Wednesday, March 21, 2007


Now that I've been back for almost two weeks and have almost recovered, I can talk about EPICon.

EPIC is an organization for electronically published authors. They've been around for 10 years, maybe a little more. While the group has strong roots in romance, as evidenced by the constant talk of RWA (Romance Writer's of America) and RT (Romantic Times) conventions, it is pretty much shunned by those groups. E-publishing is still a small slice of the publishing pie, but it's growing, and a lot of that growth is in Romantic Erotica.
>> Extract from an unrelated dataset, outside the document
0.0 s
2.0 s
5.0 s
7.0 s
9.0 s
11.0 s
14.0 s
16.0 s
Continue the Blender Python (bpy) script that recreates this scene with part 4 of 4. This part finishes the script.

I had a great time in Virgina. I got to meet writers I knew by reputation, such as Emily Veinglory, and meet face to face for the first time writers I knew through the Erotica Readers and Writers Association and GLBT Promo. I hung out quite a lot with Helen Madden. She's in my novel reading beta group. We didn't just exchange chapters for critique; we were editors, cheerleaders, nags, devil's advocates, and sanity checks. I'm thrilled that the novels we worked on at the same time will be e-published within months of each other. (hers is Devil By Day, mine is Chaos Magic). I also discussed an Erotica Writer's conference with Laura Baumbach (A Bit of the Rough, and mastermind behind Man Lover Romance). I was very impressed with the publisher from Mojocastle Press (Helen's publisher), Stephanie Kelsey, and her philosophy towards her writers and business. I wish I'd had more time to talk with my publishers, Torquere Press, but didn't.
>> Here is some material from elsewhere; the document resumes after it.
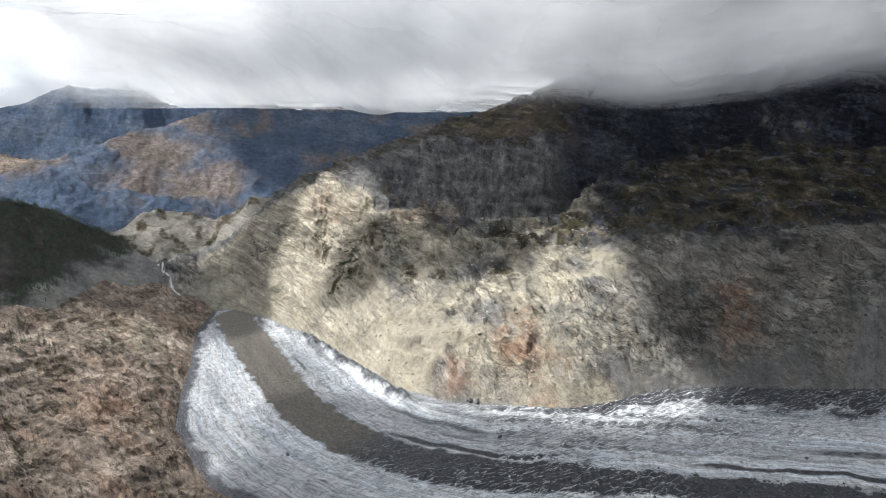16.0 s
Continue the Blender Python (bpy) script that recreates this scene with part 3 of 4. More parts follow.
def material(name):
    m = bpy.data.materials.new(name)
    m.use_nodes = True
    t = m.node_tree
    t.nodes.clear()
    shader = t.nodes.new("ShaderNodeBsdfPrincipled")
    out = t.nodes.new("ShaderNodeOutputMaterial")
    t.links.new(shader.outputs[0], out.inputs[0])
    return m, t, shader


def attr(t, name):
    n = t.nodes.new("ShaderNodeAttribute")
    n.attribute_name = name
    return n.outputs["Fac"]


def spot(t, scale, stretch=(1, 1, 1), detail=6.0, rough=0.6, where=None, warp=0.0):
    geo = t.nodes.new("ShaderNodeTexCoord")
    m = wire(t, "ShaderNodeMapping", Vector=where or geo.outputs["Object"], Scale=stretch)
    return wire(t, "ShaderNodeTexNoise", Vector=m.outputs[0], Scale=scale, Detail=detail, Roughness=rough, Distortion=warp).outputs["Fac"]


def shatter(t, where, scale, stretch, width):
    """Broken blocks: a tone for each block, and its cracks (0 in the crack, 1 beside it)."""
    m = wire(t, "ShaderNodeMapping", Vector=where, Scale=stretch)
    v = wire(t, "ShaderNodeTexVoronoi", Vector=m.outputs[0], Scale=scale)
    e = t.nodes.new("ShaderNodeTexVoronoi")
    e.feature = "DISTANCE_TO_EDGE"
    t.links.new(m.outputs[0], e.inputs["Vector"])
    e.inputs["Scale"].default_value = scale
    return wire(t, "ShaderNodeSeparateColor", Color=v.outputs["Color"]).outputs[0], ramp(t, e.outputs["Distance"], [(0.0, 0.0), (width, 1.0)])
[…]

My BDSM panel, Safe, Sane, and Consensual went really well. Chris Owen, Jodi Payne, Sabrina Luna, and Eliza Gayle were great. They had so much to add, and were into the spirit of the thing. You can't take yourself too seriously when you're answering questions about the 7 Gates of Hell and explaining why someone would want to be led around on a leash.
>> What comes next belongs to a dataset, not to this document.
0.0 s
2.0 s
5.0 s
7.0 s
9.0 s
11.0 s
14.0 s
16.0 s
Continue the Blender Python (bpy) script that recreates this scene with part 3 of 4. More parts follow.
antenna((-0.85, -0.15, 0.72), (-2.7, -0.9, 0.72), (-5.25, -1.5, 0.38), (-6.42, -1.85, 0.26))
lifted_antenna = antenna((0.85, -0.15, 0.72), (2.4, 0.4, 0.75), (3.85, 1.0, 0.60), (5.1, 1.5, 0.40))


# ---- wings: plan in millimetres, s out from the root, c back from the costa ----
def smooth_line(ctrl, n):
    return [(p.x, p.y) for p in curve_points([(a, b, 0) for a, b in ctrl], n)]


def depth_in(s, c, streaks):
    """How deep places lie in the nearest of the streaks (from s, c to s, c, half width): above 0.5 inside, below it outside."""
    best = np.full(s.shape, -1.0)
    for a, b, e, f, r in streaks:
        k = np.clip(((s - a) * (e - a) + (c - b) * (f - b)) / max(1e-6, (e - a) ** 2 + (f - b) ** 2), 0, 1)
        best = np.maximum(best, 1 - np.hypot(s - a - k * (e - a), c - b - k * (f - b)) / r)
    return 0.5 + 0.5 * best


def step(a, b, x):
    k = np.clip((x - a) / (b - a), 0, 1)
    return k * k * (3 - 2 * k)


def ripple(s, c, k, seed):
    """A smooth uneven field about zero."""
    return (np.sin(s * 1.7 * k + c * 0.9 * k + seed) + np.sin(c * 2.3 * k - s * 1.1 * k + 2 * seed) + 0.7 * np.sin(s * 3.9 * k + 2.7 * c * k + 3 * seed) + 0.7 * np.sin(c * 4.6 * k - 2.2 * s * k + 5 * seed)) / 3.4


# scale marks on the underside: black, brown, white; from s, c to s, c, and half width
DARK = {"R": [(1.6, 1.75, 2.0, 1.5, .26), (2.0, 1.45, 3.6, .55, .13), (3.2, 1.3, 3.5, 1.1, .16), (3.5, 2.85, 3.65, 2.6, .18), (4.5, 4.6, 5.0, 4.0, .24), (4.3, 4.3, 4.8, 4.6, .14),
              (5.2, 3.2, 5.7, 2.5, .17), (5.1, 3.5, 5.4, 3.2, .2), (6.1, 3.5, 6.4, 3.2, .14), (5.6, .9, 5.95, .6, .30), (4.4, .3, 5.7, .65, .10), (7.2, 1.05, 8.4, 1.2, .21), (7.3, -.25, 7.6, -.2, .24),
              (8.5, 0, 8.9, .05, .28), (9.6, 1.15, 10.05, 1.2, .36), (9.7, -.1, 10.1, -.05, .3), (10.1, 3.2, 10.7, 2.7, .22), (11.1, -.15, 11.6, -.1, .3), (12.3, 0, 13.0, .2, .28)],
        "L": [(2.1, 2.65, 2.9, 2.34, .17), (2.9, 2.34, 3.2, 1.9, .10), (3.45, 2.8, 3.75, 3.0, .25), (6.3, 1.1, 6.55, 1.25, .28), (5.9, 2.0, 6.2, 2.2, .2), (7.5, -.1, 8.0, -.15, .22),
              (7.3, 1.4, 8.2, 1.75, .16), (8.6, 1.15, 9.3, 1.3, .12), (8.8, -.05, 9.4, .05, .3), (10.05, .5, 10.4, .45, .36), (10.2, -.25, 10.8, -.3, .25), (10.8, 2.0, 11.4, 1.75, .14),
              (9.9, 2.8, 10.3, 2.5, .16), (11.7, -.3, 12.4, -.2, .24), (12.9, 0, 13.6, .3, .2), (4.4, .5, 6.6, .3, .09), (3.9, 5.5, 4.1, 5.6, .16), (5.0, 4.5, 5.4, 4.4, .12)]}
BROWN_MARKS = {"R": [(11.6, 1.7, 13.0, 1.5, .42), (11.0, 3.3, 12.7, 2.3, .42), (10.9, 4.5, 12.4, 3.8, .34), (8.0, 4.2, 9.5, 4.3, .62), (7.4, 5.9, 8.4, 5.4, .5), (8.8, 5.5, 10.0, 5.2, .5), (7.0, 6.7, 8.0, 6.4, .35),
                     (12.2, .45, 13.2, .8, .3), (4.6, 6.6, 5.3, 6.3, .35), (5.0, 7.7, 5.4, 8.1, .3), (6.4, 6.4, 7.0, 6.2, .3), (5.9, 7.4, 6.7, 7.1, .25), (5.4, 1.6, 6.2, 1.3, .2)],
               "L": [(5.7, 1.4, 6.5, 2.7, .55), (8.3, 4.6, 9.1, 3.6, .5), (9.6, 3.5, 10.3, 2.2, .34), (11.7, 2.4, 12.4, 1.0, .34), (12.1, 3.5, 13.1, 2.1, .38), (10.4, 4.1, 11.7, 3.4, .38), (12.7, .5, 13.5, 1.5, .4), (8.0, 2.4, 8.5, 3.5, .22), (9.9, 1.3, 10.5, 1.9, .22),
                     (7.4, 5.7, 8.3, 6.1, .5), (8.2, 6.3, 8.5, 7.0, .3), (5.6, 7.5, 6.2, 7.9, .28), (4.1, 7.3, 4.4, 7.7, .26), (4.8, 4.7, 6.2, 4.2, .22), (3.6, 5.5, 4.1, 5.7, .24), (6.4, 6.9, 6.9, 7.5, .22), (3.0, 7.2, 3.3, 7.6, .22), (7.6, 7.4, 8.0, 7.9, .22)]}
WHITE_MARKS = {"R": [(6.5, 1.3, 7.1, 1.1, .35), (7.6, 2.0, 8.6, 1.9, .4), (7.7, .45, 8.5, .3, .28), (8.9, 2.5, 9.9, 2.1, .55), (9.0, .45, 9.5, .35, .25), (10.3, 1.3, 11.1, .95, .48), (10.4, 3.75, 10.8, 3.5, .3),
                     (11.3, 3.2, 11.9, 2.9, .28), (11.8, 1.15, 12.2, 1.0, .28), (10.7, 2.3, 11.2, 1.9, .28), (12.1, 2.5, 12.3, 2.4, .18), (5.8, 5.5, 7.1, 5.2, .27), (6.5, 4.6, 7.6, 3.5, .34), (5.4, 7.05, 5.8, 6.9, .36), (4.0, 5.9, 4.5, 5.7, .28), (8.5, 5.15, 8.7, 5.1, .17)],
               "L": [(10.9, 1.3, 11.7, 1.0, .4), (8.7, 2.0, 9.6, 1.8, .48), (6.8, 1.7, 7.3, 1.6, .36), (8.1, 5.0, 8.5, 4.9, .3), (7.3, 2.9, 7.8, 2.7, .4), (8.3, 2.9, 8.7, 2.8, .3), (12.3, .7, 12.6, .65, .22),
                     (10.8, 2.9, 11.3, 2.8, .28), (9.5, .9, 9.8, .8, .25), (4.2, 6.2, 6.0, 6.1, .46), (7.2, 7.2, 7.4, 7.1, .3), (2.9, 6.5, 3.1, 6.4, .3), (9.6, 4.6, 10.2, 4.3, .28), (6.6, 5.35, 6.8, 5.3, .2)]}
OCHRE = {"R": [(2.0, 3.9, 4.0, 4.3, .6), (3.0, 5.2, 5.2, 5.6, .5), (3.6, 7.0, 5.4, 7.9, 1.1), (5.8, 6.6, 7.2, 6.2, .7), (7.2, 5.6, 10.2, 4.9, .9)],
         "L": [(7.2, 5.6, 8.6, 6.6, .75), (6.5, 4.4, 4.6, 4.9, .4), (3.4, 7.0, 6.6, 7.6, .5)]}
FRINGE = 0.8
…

Next year's conference is in Portland. While I meant for this to be an every-other year conference, I think I might have to go. I love hanging around with other writers, and the e-published writers are a pretty savvy group when it comes to the business side of publishing, so I learned an awful lot just from listening to the talk around the dinner table. Not to mention how much I picked up about self-promotion. That's information any writer needs, no matter what medium s/he is published in.